Pues bien, el peor de los favores que se le pudo hacer a Nogales, que gozó
de cierta consideración en la difícil década de los veinte,
es consentir que a falta de mejores mimbres, lo apadrinara en franquismo, para
convertirlo así en una especie de monaguillo provincial e inofensivo.
Y es ese pintarrajeado Nogales del franquismo el que nos ha quedado, el de las
leyendas serranas y el de Mariquita León, amén, claro de el de
Las tres cosas del Tío Juan, un cuento que no ha sabido envejecer y al
que se le notan en demasía los costurones. La izquierda española
del postfranquismo, con razón, tenía a Nogales atravesado, así
que al aracenés no le quedaba otra cosa que esperar su turno impredecible
en la vasta cacharrería de la literatura hispánica, cuando cualquier
inopinado aspirante a doctor le diera por meter las narices en su costal y encontrar
en él el oro viejo e incorruptible de la buena literatura.

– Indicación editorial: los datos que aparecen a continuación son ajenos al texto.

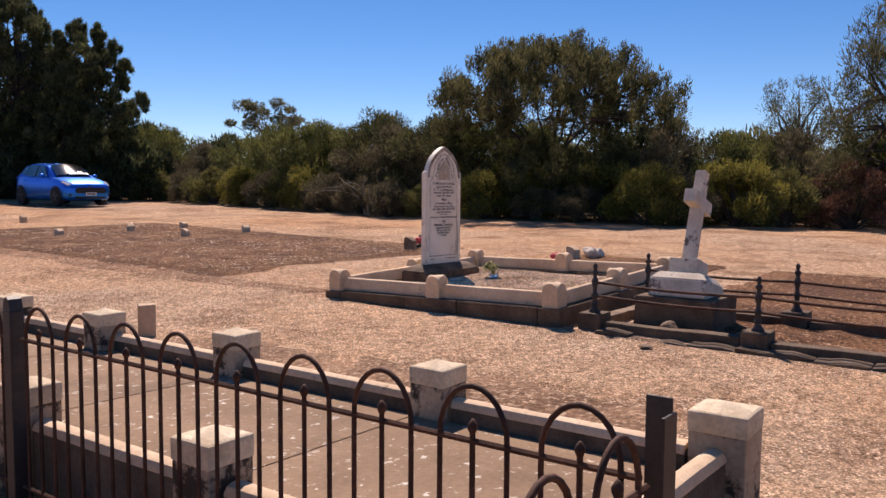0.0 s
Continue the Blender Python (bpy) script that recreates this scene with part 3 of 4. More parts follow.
for x, y, rz in ((0.73, 10.1, 10), (2.32, 10.08, -20), (2.23, 8.07, 25), (3.69, 10.1, 5), (2.41, 14.79, 0), (3.68, 7.95, -10), (-4.0, 14.95, 4)):
    wedge_stone(x, y, 0.145, 0.13, 0.165 if y != 10.1 else 0.145, rz, M_KERB, "small weathered cream concrete marker block on bare soil", "grave markers in the bed")
wedge_stone(3.2, 3.08, 0.17, 0.17, 0.20, 12, M_SLANT, "brown slant faced marker stone beside red flowers", "slant markers")
wedge_stone(3.83, 3.25, 0.17, 0.17, 0.20, 8, M_SLANT, "brown slant faced marker stone beside red flowers", "slant markers")
wedge_stone(2.22, 0.02, 0.18, 0.16, 0.10, -8, M_SLANT, "slant faced brown marker stone beside red flowers", "slant markers")
wedge_stone(3.56, 0.1, 0.2, 0.16, 0.2, 5, M_KERB, "small cream marker stone on dark soil", "slant markers")
bm = B()
for k, (x, y, z, r) in enumerate(((0, 0, 0.07, 0.1), (0.16, -0.05, 0.06, 0.09), (0.08, 0.1, 0.09, 0.09), (0.25, 0.04, 0.05, 0.07))):
    q = bmesh.ops.create_icosphere(bm, subdivisions=3, radius=r)
    for v in q["verts"]:
        v.co = Vector((v.co.x, v.co.y, v.co.z * 0.9)) * (1 + 0.35 * noise.noise(v.co * 14 + Vector((k, 0, 0)))) + Vector((x, y, z))
ob = part("broken_ornament", bm, M_PALE, None)
ob.location = (3.9, -0.05, ground_z(3.9, -0.05) + 0.02)
tagged(ob, "broken white plaster grave ornament lying on soil", "grave ornament")
bm = box(B(), -0.075, -0.05, -0.1, 0.065, 0.05, 0.26, 0.012)
worn(bm, 0.006, 7, 1)
ob = part("marker_slab", bm, M_KERB, None)
ob.matrix_basis = pose(-4.04, 0.12, ground_z(-4.04, 0.12) - 0.0, 2, 0, -28)
tagged(ob, "small upright broken concrete slab in the gravel", "marker stone")


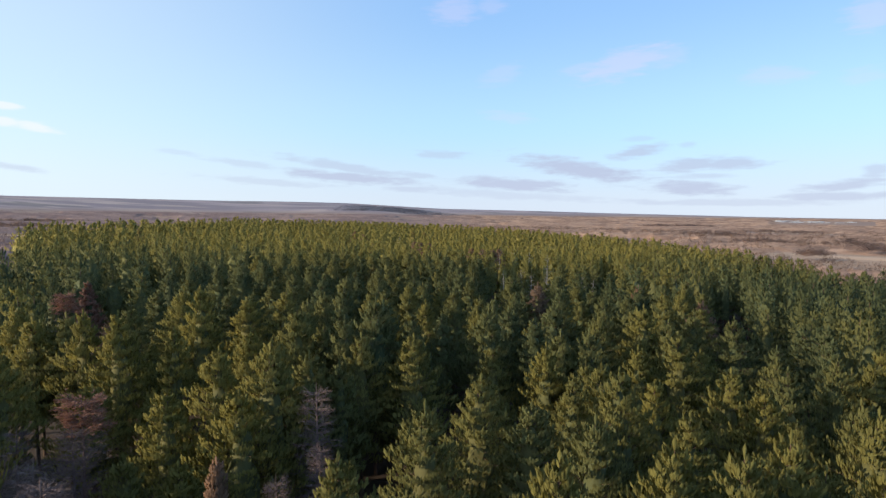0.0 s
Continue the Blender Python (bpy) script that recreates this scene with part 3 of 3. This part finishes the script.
def scatter():
    """Places of all pines: the tall ones, then a jittered lattice that keeps clear of them and of the openings."""
    r = np.random.default_rng(11)
    fixed = np.array(TALL_FIRST + TALL_SECOND + TALL_THIRD + TALL_FOURTH + TALL_FIFTH)
    block = np.concatenate((fixed[:, :2], np.array(DEAD)[:, :2], np.array(RUSTY)[:, :2]))
    gap = 4.1
    i, j = np.meshgrid(np.arange(-38, 38), np.arange(-22, 108))
    x = (i + 0.5 * (j % 2)) * gap - 10 + r.uniform(-1.3, 1.3, i.shape)
    y = j * gap * 0.87 + r.uniform(-1.3, 1.3, i.shape)
    x, y = x.reshape(-1), y.reshape(-1)
    ok = (stand(x, y) < 1.0) & (y > -32.0)
    x, y = x[ok], y[ok]
    near = np.full(len(x), 99.0)
    for bx, by in block:
        near = np.minimum(near, np.hypot(x - bx, y - by))
    ok = near > 2.9
    known = (y > 16.0) & (y < 74.0) & (np.abs(x) < 0.62 * y + 1.0)
    ok &= ~known | (near > 3.3)
    shady = np.zeros(len(x), bool)
    for x0, y0, x1, y1, g in GAPS_NEAR + GAPS_FAR:
        u = np.clip(((x - x0) * (x1 - x0) + (y - y0) * (y1 - y0)) / ((x1 - x0) ** 2 + (y1 - y0) ** 2), 0, 1)
        shady |= np.hypot(x - x0 - u * (x1 - x0), y - y0 - u * (y1 - y0)) < g
    ok &= (r.uniform(size=len(x)) > 0.05) & ~shady
    x, y, known = x[ok], y[ok], known[ok]
    top = land(x, y) + np.where(known, 10.2, 12.9) + r.normal(0, 1.0, len(x)) * np.where(y < 95.0, 0.8, 0.42) + 0.4 * lumps(x, y, 30.0, 9)
    # extra pines out of view to the west, added to shade the near left
    q = np.random.default_rng(12)
    i, j = np.meshgrid(np.arange(11), np.arange(16))
    u = -40.0 - 4.1 * (i + 0.5 * (j % 2)) + q.uniform(-1.2, 1.2, i.shape)
    v = -16.0 + 3.6 * j + q.uniform(-1.2, 1.2, i.shape)
    u, v = u.reshape(-1), v.reshape(-1)
    keep = (u > -40.0 - 2.2 * (44.0 - v)) & (v < 41.0)
    u, v = u[keep], v[keep]
    shade_pines = np.stack((u, v, land(u, v) + 13.0 + q.normal(0, 0.8, len(u))), 1)
    return fixed, np.concatenate((np.stack((x, y, top), 1), shade_pines))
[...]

El papel de inopinado doctor en busca de tesis lo encontró Nogales en
la estampa de ese querido amigo mío que es Ángel Manuel Rguez
Castillo, quien ha movido cielo y tierra -y soy testigo- para hacerlo salir
de ese armario apolillado en que lo había abandonado la historia. Fruto
del trabajo ímprobo y lleno de dificultades, ha sido el presente y definitivo
Vida y obra de José Nogales, un libro que no sólo desempolva centímetro
a centímetro la figura del novelista serrano, sino que nos lo limpia
de malezas y de equívocos, agrandando su figura y ofreciéndonos
un patrimonio digno de ser recuperado y gozado.
Estructurado en dos partes, el libro de Castillo, aborda con rigor tanto la
curiosa y siempre comprometida biografía del autor de El último
patriota, cuanto su obra, mucho más voluminosa y desperdigada de lo que
cabía suponer. Con una ilusión y constancia verdaderamente encomiables
y de todo punto arqueológicas, el biógrafo ha ido atando aquí
y allá los numerosos cabos sueltos de un hombre ciertamente singular;
un hombre que conoció y denunció la situación de los mineros
que desembocara en los conocidos tiros de 1888 de Riotinto; un hombre que al
parecer recibió algún atentado; que marchó al Riff donde
fundó un periódico en el que, entre otras, se denunciaba el esclavismo
y la situación insostenible de las colonias, que volvió a la provincia
donde desempeñó trabajos rutinarios, que obtuvo un éxito
fulgurante con el citado Las tres cosas, un relato que retrata por sí
sólo toda la filosofía del noventayochismo, que fue un tan célebre
como temido y respetado columnista de su tiempo, que murió sin tener
ocasión de asimilar y cimentar el favor que sus contemporáneos
le dispensaron. No menos notable y engorrosa ha sido la tarea no ya de devolver
a Nogales todos sus escritos, desperdigados en las hemerotecas de España,
Marruecos y Argentina, sino la de restaurar su alicaída figura, ofreciéndonos
un Nogales distinto, comprometido con la vida y con los hombres, degustador
del arte y escéptico hasta las cachas, con medio pie en el pescante del
nihilismo y el otro y medio en el hontanar libertario.
Un libro, en fin, necesario y acaso definitivo para poner donde se debe la figura
literaria de Nogales, abanderado de la libertad y la dignidad, pese a su menesteroso
purgatorio por las rancias enciclopedias álvarez de nuestra memoria.